## TASK OBJECTIVE
Show each line of the data below that has the string "script" in it.

## STORED ROWS

= = =

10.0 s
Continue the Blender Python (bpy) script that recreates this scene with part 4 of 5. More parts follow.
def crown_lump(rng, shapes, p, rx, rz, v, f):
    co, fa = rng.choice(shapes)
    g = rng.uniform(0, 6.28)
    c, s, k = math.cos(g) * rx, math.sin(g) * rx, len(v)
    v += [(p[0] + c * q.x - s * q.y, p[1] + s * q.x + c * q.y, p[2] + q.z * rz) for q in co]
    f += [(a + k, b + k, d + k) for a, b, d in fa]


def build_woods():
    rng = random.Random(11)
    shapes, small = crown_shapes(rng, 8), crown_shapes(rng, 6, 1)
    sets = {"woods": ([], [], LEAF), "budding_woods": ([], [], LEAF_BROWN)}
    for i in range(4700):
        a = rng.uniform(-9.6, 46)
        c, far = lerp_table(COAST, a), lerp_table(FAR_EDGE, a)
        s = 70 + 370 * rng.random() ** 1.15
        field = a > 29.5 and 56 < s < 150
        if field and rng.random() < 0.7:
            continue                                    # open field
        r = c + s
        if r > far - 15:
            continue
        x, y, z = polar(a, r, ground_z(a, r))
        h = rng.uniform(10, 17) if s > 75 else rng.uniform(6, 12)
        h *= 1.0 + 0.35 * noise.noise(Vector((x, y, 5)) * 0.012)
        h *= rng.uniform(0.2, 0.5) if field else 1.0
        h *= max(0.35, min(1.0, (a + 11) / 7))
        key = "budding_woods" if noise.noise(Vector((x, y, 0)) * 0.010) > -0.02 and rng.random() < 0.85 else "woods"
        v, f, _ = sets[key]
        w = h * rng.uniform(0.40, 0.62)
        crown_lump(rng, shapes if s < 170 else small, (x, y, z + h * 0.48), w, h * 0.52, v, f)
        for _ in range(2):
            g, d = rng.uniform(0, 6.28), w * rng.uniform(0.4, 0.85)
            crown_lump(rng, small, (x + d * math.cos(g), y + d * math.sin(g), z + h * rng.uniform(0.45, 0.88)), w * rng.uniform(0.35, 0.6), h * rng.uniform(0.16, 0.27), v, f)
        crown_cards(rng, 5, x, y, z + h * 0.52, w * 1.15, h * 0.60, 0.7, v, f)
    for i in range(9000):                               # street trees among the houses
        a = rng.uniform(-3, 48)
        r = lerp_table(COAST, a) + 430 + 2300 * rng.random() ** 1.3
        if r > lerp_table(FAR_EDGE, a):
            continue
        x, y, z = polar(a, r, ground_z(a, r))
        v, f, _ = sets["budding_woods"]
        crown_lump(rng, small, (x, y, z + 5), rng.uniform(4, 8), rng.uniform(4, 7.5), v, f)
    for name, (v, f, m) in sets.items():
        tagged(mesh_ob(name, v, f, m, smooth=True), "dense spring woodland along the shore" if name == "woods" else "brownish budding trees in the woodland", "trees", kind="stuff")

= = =

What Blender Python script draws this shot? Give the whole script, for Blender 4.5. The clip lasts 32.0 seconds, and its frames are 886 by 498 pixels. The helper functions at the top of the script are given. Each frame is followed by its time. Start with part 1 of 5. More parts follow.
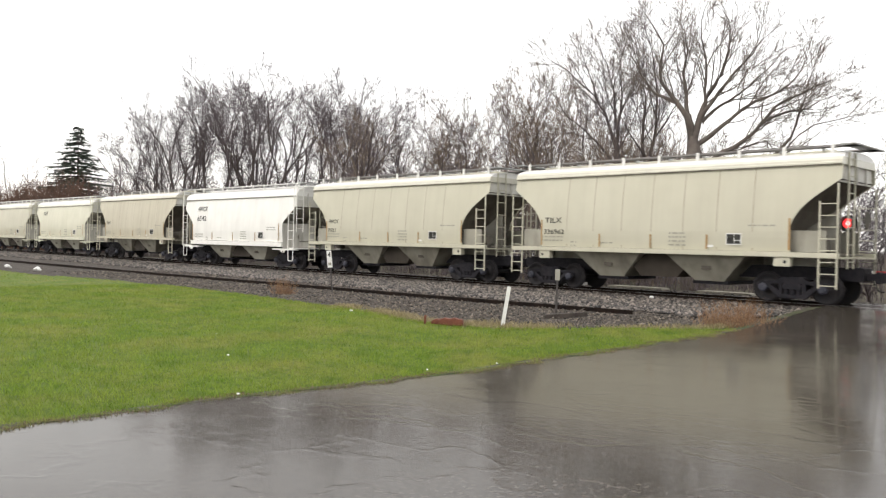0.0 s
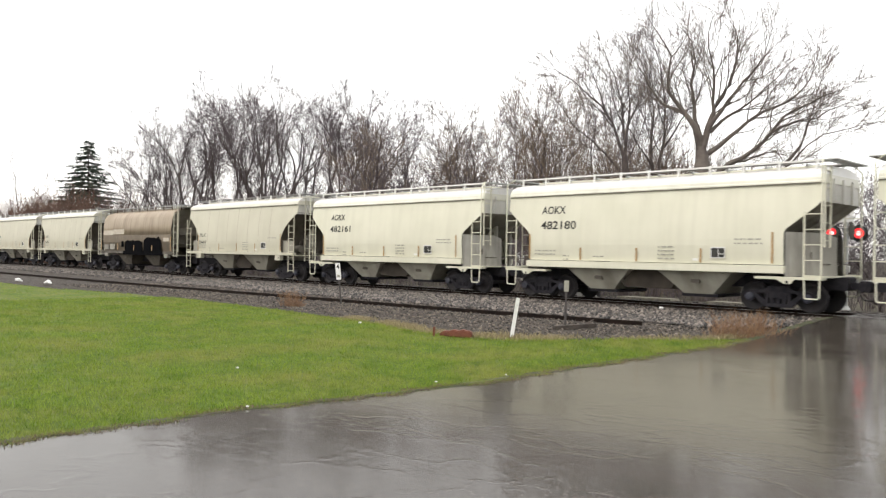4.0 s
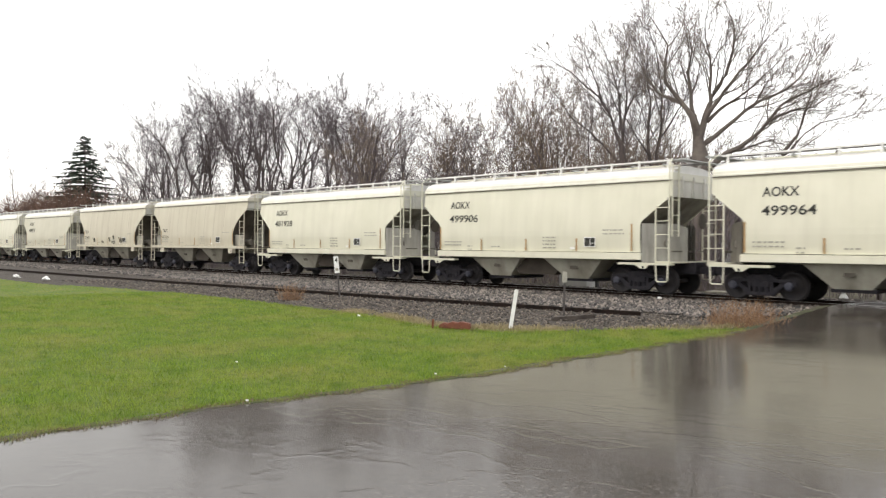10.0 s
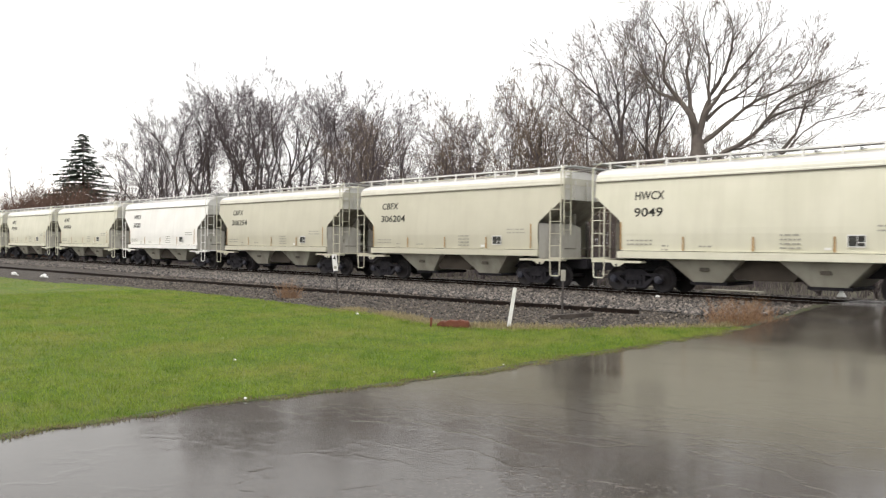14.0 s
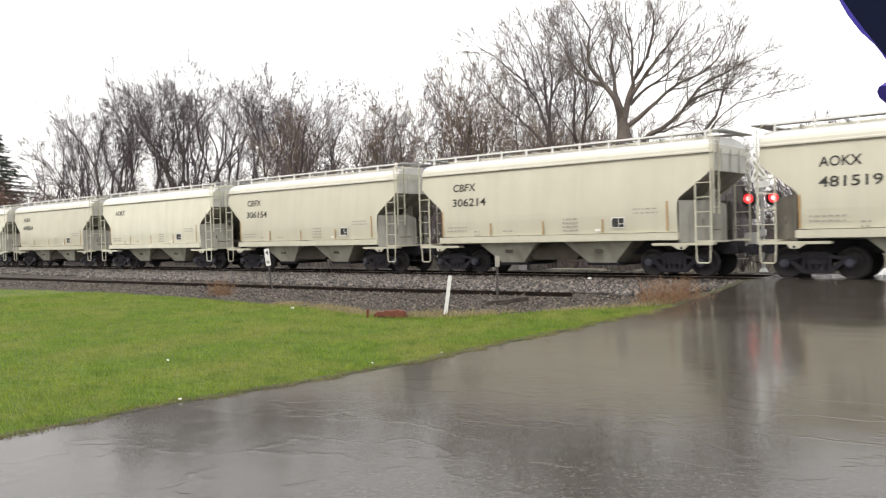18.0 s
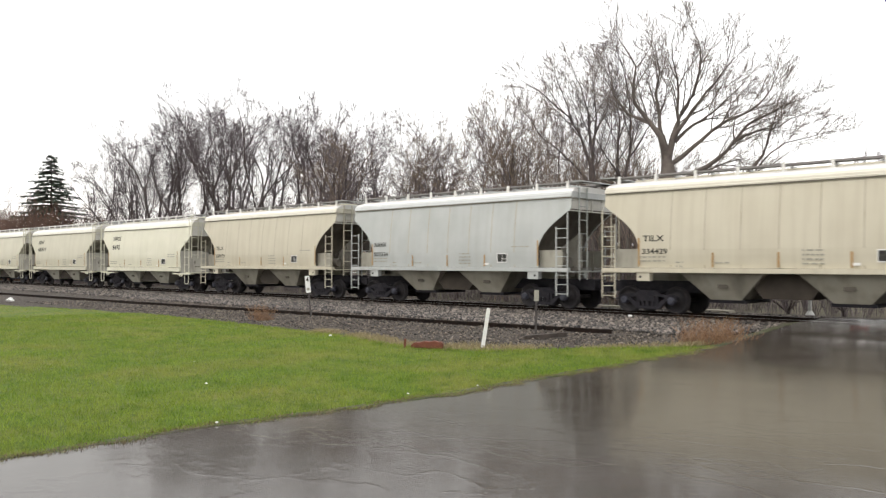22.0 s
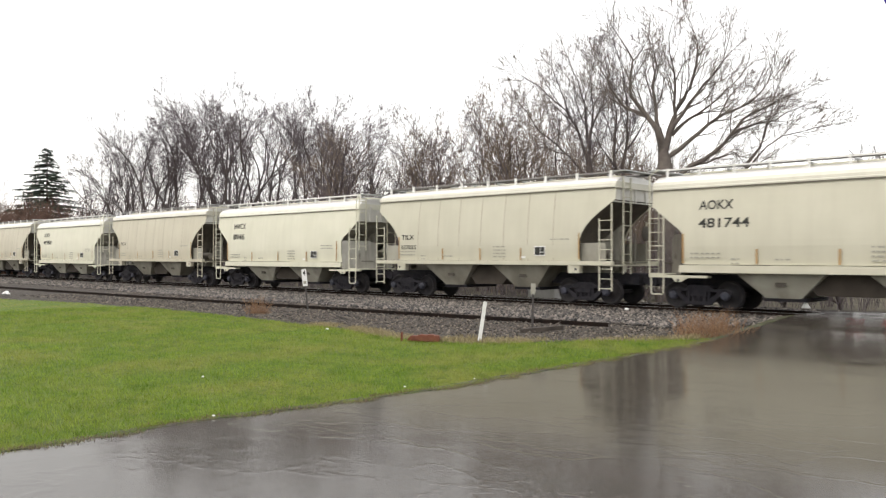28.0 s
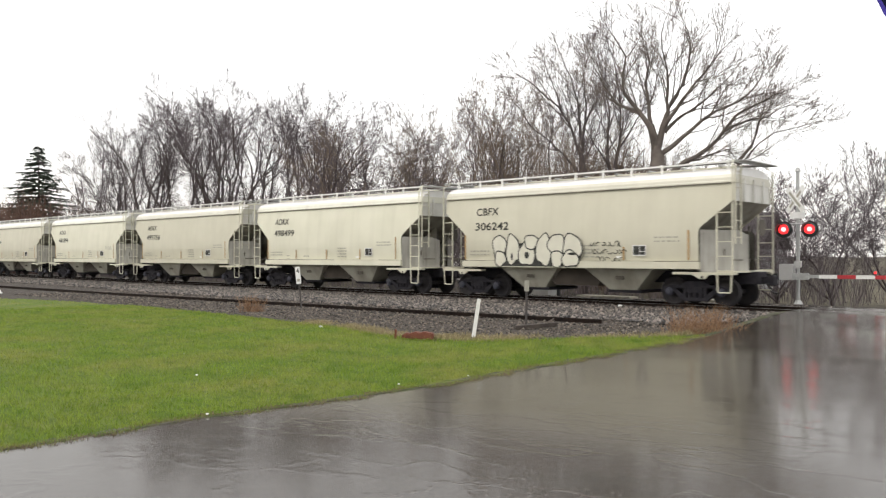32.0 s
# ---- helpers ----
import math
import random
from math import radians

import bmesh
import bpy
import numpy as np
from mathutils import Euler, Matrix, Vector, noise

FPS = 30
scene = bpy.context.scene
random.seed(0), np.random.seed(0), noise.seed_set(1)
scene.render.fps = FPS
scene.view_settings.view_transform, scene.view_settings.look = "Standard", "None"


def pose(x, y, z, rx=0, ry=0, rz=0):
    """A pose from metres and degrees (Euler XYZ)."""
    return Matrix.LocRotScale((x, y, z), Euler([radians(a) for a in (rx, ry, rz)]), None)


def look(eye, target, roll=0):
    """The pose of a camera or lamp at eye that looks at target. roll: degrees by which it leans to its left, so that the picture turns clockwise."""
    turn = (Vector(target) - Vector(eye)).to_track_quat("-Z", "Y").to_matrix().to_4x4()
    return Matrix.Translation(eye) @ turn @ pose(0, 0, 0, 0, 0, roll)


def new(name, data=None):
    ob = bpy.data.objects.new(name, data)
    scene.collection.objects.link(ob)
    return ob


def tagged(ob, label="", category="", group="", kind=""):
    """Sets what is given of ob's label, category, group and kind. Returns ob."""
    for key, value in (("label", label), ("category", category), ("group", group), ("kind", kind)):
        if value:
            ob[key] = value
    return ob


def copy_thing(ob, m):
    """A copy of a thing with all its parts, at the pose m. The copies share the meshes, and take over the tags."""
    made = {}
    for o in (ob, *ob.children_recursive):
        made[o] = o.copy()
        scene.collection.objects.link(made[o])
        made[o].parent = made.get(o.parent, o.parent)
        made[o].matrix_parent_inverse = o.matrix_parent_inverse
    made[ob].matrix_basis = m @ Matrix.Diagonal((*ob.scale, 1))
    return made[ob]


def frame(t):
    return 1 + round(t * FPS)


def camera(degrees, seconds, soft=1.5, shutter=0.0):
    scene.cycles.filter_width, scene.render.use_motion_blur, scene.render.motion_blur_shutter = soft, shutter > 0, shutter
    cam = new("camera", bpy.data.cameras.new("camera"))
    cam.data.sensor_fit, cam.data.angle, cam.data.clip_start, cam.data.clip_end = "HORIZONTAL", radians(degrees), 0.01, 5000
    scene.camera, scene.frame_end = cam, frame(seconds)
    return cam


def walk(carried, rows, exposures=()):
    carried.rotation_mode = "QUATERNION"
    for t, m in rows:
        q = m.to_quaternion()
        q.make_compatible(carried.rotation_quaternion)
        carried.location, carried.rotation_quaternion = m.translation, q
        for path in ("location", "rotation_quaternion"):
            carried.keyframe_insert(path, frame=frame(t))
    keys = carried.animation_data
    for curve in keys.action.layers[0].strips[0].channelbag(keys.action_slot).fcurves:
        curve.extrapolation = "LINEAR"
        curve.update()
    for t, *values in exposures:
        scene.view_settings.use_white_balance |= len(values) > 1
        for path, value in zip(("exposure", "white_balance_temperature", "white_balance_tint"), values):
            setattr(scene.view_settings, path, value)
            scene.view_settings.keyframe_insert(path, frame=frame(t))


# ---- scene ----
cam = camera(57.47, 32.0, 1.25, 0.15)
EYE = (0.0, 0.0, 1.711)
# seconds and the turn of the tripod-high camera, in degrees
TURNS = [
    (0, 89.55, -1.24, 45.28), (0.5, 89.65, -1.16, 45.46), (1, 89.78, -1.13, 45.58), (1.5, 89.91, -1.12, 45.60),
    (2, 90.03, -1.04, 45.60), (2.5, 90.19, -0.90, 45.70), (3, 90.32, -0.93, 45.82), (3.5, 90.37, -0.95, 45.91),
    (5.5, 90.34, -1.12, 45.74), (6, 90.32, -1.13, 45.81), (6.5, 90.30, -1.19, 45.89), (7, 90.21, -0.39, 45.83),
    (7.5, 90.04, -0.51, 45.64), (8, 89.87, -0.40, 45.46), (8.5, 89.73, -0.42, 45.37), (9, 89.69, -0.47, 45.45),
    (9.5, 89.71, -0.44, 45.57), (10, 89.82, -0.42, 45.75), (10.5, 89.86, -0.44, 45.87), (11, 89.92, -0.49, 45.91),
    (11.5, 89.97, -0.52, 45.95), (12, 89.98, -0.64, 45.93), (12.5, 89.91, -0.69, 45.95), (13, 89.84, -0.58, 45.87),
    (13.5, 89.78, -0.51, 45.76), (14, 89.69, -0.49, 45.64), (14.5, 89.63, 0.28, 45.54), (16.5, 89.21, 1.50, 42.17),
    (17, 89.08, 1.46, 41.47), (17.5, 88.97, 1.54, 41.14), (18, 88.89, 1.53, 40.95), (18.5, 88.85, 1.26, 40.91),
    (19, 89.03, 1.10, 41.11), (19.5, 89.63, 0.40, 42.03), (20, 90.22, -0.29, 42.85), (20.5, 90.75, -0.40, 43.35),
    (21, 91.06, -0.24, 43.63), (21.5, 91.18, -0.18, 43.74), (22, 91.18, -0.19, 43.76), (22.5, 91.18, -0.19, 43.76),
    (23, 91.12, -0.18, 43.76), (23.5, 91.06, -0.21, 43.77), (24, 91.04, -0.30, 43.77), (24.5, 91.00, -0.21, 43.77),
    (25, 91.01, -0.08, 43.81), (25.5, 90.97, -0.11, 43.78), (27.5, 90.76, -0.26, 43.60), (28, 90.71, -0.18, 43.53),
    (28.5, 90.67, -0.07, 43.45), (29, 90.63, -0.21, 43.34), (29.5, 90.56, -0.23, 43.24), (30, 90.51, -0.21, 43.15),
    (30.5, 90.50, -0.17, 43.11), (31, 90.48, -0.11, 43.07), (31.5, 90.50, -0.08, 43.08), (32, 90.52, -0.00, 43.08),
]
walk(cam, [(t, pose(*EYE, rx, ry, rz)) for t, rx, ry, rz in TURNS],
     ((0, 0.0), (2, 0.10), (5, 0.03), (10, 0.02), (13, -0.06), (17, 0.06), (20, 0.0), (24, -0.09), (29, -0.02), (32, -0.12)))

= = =

## CORRECT RESULT
Continue the Blender Python (bpy) script that recreates this scene with part 4 of 5. More parts follow.
What Blender Python script draws this shot? Give the whole script, for Blender 4.5. The clip lasts 32.0 seconds, and its frames are 886 by 498 pixels. The helper functions at the top of the script are given. Each frame is followed by its time. Start with part 1 of 5. More parts follow.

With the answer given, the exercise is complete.